Mr. Ransom's original work was recompiled from various electronic files, and partially recaptured by OCR. The text was marked up in XML, and then converted to HTML. This guide was extensively reformatted in HTML in 2010.


This publication is based on a survey of Connecticut's civic Civil War monuments that was undertaken with the assistance of a matching grant-in-aid from the National Park Service, U.S. Department of the Interior, through the Connecticut Historical Commission, John W. Shannahan, Director and State Historic Preservation Officer. The project could not have gone forward without the support of Mr. Shannahan, his Deputy, Dawn Maddox, and Survey and Grants Director, Mary M. Donohue.

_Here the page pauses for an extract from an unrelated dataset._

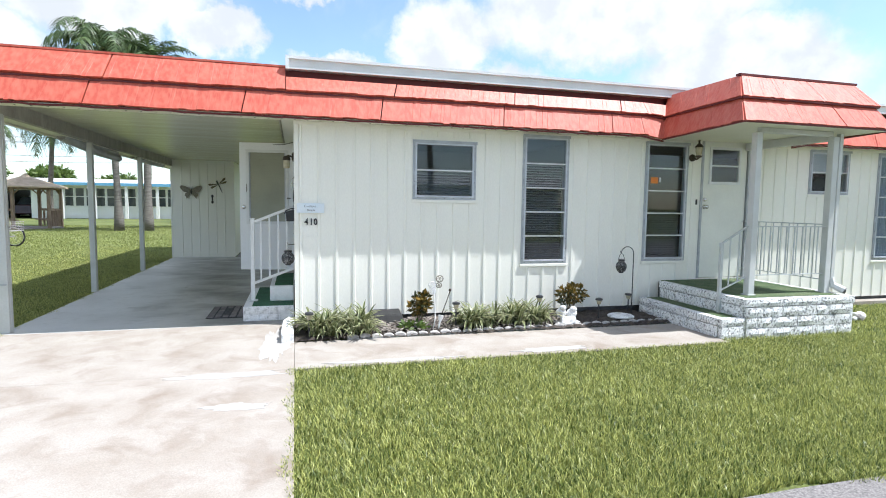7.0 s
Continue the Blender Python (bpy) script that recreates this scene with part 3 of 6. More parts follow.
# ---- windows ----
def window(x0, x1, z0, z1, rows, backing, blind=None, parent=home, y=WALL_Y, screws=True):
    """An aluminium window with its panes one above the other."""
    f = 0.044
    fr, sash = Shape(), Shape()
    fr.grid(x0 - 0.008, x1 + 0.008, z0 - 0.008, z1 + 0.008, [(x0 + 0.032, x1 - 0.032, z0 + 0.032, z1 - 0.032)], y - 0.014, y - 0.001, along_x)
    fr.box(x0 - 0.014, x1 + 0.014, y - 0.034, y - 0.015, z1 - 0.022, z1 + 0.012)
    sash.grid(x0 + 0.024, x1 - 0.024, z0 + 0.024, z1 - 0.024, [(x0 + f, x1 - f, z0 + f, z1 - f)], y - 0.024, y + 0.05, along_x)
    win = part("window", fr, ALU, parent, "grey aluminium window frame")
    part("sash", sash, SASH, win, "paler aluminium sash")
    part("window_sill", Shape().box(x0 - 0.02, x1 + 0.02, y - 0.024, y - 0.002, z0 - 0.05, z0 - 0.012), SIDING, win, bevel=0.004)
    h = (z1 - z0 - 2 * f) / rows
    for i in range(rows):
        a, b = z0 + f + i * h, z0 + f + (i + 1) * h
        pane = part("pane", Shape().box(x0 + f, x1 - f, y + 0.004, y + 0.008, a + 0.008, b - 0.008), GLASS, win)
        pane.visible_shadow = False
        if i:
            part("glazing_bar", Shape().box(x0 + f, x1 - f, y - 0.02, y + 0.03, a - 0.009, a + 0.009), IRON_W, win, "pale metal glazing bar", bevel=0.003)
    if screws:
        for k in range(7):
            for zz in (z0 + 0.01, z1 - 0.01):
                xx = x0 + (x1 - x0) * (k + 0.5) / 7
                part("screw", Shape().lathe([(0.006, 0), (0.004, -0.004)], (xx, y - 0.014, zz), 6, "y"), ALU_DK, win)
        n = max(4, int((z1 - z0) / 0.13))
        for k in range(n):
            for xx in (x0 + 0.01, x1 - 0.01):
                part("screw", Shape().lathe([(0.006, 0), (0.004, -0.004)], (xx, y - 0.014, z0 + (z1 - z0) * (k + 0.5) / n), 6, "y"), ALU_DK, win)
    if blind:
        sl = Shape()
        z = blind[0]
        while z < blind[1]:
            sl.hexa([(x0 + f, y + 0.075, z - 0.003), (x1 - f, y + 0.075, z - 0.003), (x1 - f, y + 0.1, z + 0.022), (x0 + f, y + 0.1, z + 0.022)],
                    [(x0 + f, y + 0.075, z - 0.001), (x1 - f, y + 0.075, z - 0.001), (x1 - f, y + 0.1, z + 0.024), (x0 + f, y + 0.1, z + 0.024)])
            z += 0.034
        part("blind", sl, backing, win, "horizontal slat blind behind glass")
    elif backing:
        cu = Shape()
        n = 28
        for i in range(n):
            a, b = x0 + (x1 - x0) * i / n, x0 + (x1 - x0) * (i + 1) / n
            ya, yb = y + 0.075 + 0.015 * math.sin(i * 1.9), y + 0.075 + 0.015 * math.sin((i + 1) * 1.9)
            cu.hexa([(a, ya, z0), (b, yb, z0), (b, yb + 0.004, z0), (a, ya + 0.004, z0)], [(a, ya, z1), (b, yb, z1), (b, yb + 0.004, z1), (a, ya + 0.004, z1)])
        part("curtain", cu, backing, win, "drawn curtain behind glass")
    return win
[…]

Mary M. Donohue willingly promoted the survey even though Civil War monuments had been largely ignored by the state's cultural resource managers who came before her; for her initiative she has my profound gratitude. Dawn Maddox made notable improvement to the text through thorough and sensitive editing for which she is widely known. Michael A. McBride added a knowledgeable critique of Civil War military terms and service information from the Adjutant General's records.

I also wish to thank my professional colleagues Gregory E. Andrews and W. Phillips Barlow for their fieldwork. David Ruell and Laura S. Zelasnik by original research in Concord, New Hampshire, and New York City, respectively, added heretofore unknown information about the activities of James G. Batterson in those cities. Cassandra Corrigan's mastery of database intricacies was essential to organizing the information.

On a statewide basis, the solid information supplied by municipal historians and public library reference librarians was most impressive. These historians and librarians function with high efficiency in accurately tracking the state's history. A unique source of information was the extensive records of the Smith Granite Company, which are meticulously maintained by Isaac Gallup Smith, Jr. Mr. Smith was most gracious in sharing the treasures of his peerless resource.

The Connecticut Historical Society, Christopher P. Bickford, former Executive Director, generously undertook this publication of the survey. Everett C. Wilkie, Jr., editor of the Bulletin, offered enthusiastic encouragement from the first, while Assistant Editor Jill Padelford acted imaginatively as desk-top publisher. To Diana Royce and Kelly Nolin go my warmest thanks for their volunteer commitment to the difficult but essential task of proofreading.

While I gratefully acknowledge assistance from these and other sources, the responsibility for judgment decisions is mine. Any errors or omissions must be ascribed to me.